◆ Written request:
Give every line of the data again, unchanged, but with no pictures.

++++++++

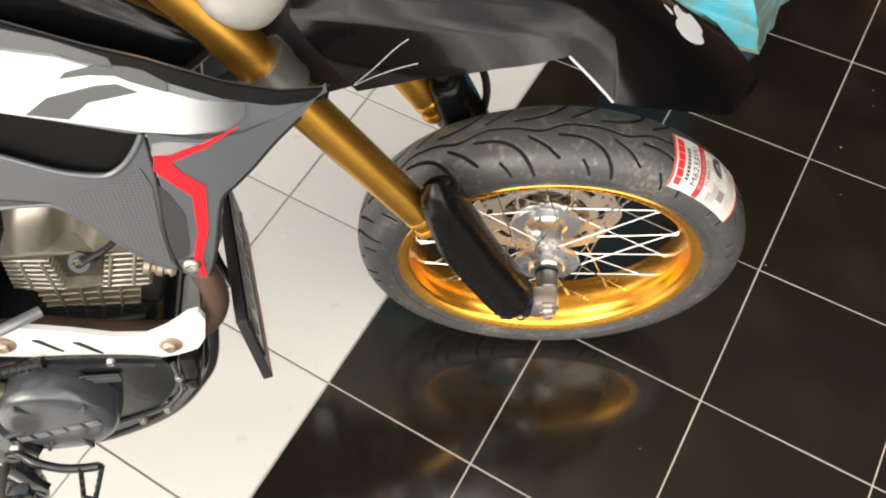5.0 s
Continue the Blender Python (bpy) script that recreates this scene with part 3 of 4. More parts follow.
for side, label in ((-1, "gold anodised fork tube"), (1, "gold anodised fork tube with brake hose")):
    y = side * 0.092
    m_side = FRONT
    upper = part("fork_tube", tube([fork_at(z, y) for z in (0.52, 0.56, 0.63, 0.72, 0.86, 1.0)], [0.0205, 0.0222, 0.0228, 0.0232, 0.0245, 0.0245], 32, 4), GOLD_FORK, bike, label, m_side)
    for z in (0.516, 0.536):
        part("fork_ring", tube([fork_at(z - 0.006, y), fork_at(z - 0.003, y), fork_at(z + 0.003, y), fork_at(z + 0.006, y)], [0.0205, 0.0228, 0.0228, 0.0212], 32, 1), GOLD, upper, "bright gold seal ring", m_side)
    part("fork_stanchion", tube([fork_at(0.33, y), fork_at(0.54, y)], 0.0145, 24, 1), CHROME, bike, m=m_side)
    shell = guard_shell(side)
    guard = part("fork_guard", shell, GUARD_BLACK, bike, "black plastic fork guard", m_side)
    foot = box((-0.03, y, 0.282), (0.062, 0.034, 0.036), 0.01, pose(0, 0, 0, 0, 14, 0))
    foot = box((-0.004, y, 0.288), (0.04, 0.034, 0.042), 0.009, None, foot)
    lathe([(-0.058, 0.0002), (-0.058, 0.0135), (-0.077, 0.0135)] if side < 0 else [(0.06, 0.0002), (0.06, 0.0135), (0.077, 0.0135)], 24, "y", (0, 0, AXLE_Z), foot)
    foot = box((-0.062, y - side * 0.004, 0.292), (0.02, 0.03, 0.03), 0.006, pose(0, 0, 0, 0, 20, 0), foot)
    part("axle_clamp", foot, ALLOY, bike, "bare alloy axle clamp", m_side)
    part("guard_foot", box((-0.052, y + side * 0.002, 0.294), (0.056, 0.046, 0.03), 0.007, pose(0, 0, 0, 0, 10, 0)), BLACK_MATT, guard, m=m_side)
    for dx, dz in ((-0.066, 0.292), (-0.040, 0.289)):
        b = bolt((dx, -0.1185, dz), 0.0066, 0.005)
        if side > 0:
            b.transform(Matrix.Diagonal((1, -1, 1, 1)))
        part("guard_bolt", b, BRASS_STEEL, guard, "brass-coloured bolt", m_side)
    part("guard_rim", tube([(-0.091, side * 0.1, 0.316), (-0.082, side * 0.118, 0.309), (-0.06, side * 0.127, 0.307), (-0.038, side * 0.118, 0.312), (-0.027, side * 0.1, 0.324)], 0.0016, 8), BLACK_GLOSS, guard, m=m_side)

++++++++

◆ Output:
5.0 s
Continue the Blender Python (bpy) script that recreates this scene with part 3 of 4. More parts follow.
for side, label in ((-1, "gold anodised fork tube"), (1, "gold anodised fork tube with brake hose")):
    y = side * 0.092
    m_side = FRONT
    upper = part("fork_tube", tube([fork_at(z, y) for z in (0.52, 0.56, 0.63, 0.72, 0.86, 1.0)], [0.0205, 0.0222, 0.0228, 0.0232, 0.0245, 0.0245], 32, 4), GOLD_FORK, bike, label, m_side)
    for z in (0.516, 0.536):
        part("fork_ring", tube([fork_at(z - 0.006, y), fork_at(z - 0.003, y), fork_at(z + 0.003, y), fork_at(z + 0.006, y)], [0.0205, 0.0228, 0.0228, 0.0212], 32, 1), GOLD, upper, "bright gold seal ring", m_side)
    part("fork_stanchion", tube([fork_at(0.33, y), fork_at(0.54, y)], 0.0145, 24, 1), CHROME, bike, m=m_side)
    shell = guard_shell(side)
    guard = part("fork_guard", shell, GUARD_BLACK, bike, "black plastic fork guard", m_side)
    foot = box((-0.03, y, 0.282), (0.062, 0.034, 0.036), 0.01, pose(0, 0, 0, 0, 14, 0))
    foot = box((-0.004, y, 0.288), (0.04, 0.034, 0.042), 0.009, None, foot)
    lathe([(-0.058, 0.0002), (-0.058, 0.0135), (-0.077, 0.0135)] if side < 0 else [(0.06, 0.0002), (0.06, 0.0135), (0.077, 0.0135)], 24, "y", (0, 0, AXLE_Z), foot)
    foot = box((-0.062, y - side * 0.004, 0.292), (0.02, 0.03, 0.03), 0.006, pose(0, 0, 0, 0, 20, 0), foot)
    part("axle_clamp", foot, ALLOY, bike, "bare alloy axle clamp", m_side)
    part("guard_foot", box((-0.052, y + side * 0.002, 0.294), (0.056, 0.046, 0.03), 0.007, pose(0, 0, 0, 0, 10, 0)), BLACK_MATT, guard, m=m_side)
    for dx, dz in ((-0.066, 0.292), (-0.040, 0.289)):
        b = bolt((dx, -0.1185, dz), 0.0066, 0.005)
        if side > 0:
            b.transform(Matrix.Diagonal((1, -1, 1, 1)))
        part("guard_bolt", b, BRASS_STEEL, guard, "brass-coloured bolt", m_side)
    part("guard_rim", tube([(-0.091, side * 0.1, 0.316), (-0.082, side * 0.118, 0.309), (-0.06, side * 0.127, 0.307), (-0.038, side * 0.118, 0.312), (-0.027, side * 0.1, 0.324)], 0.0016, 8), BLACK_GLOSS, guard, m=m_side)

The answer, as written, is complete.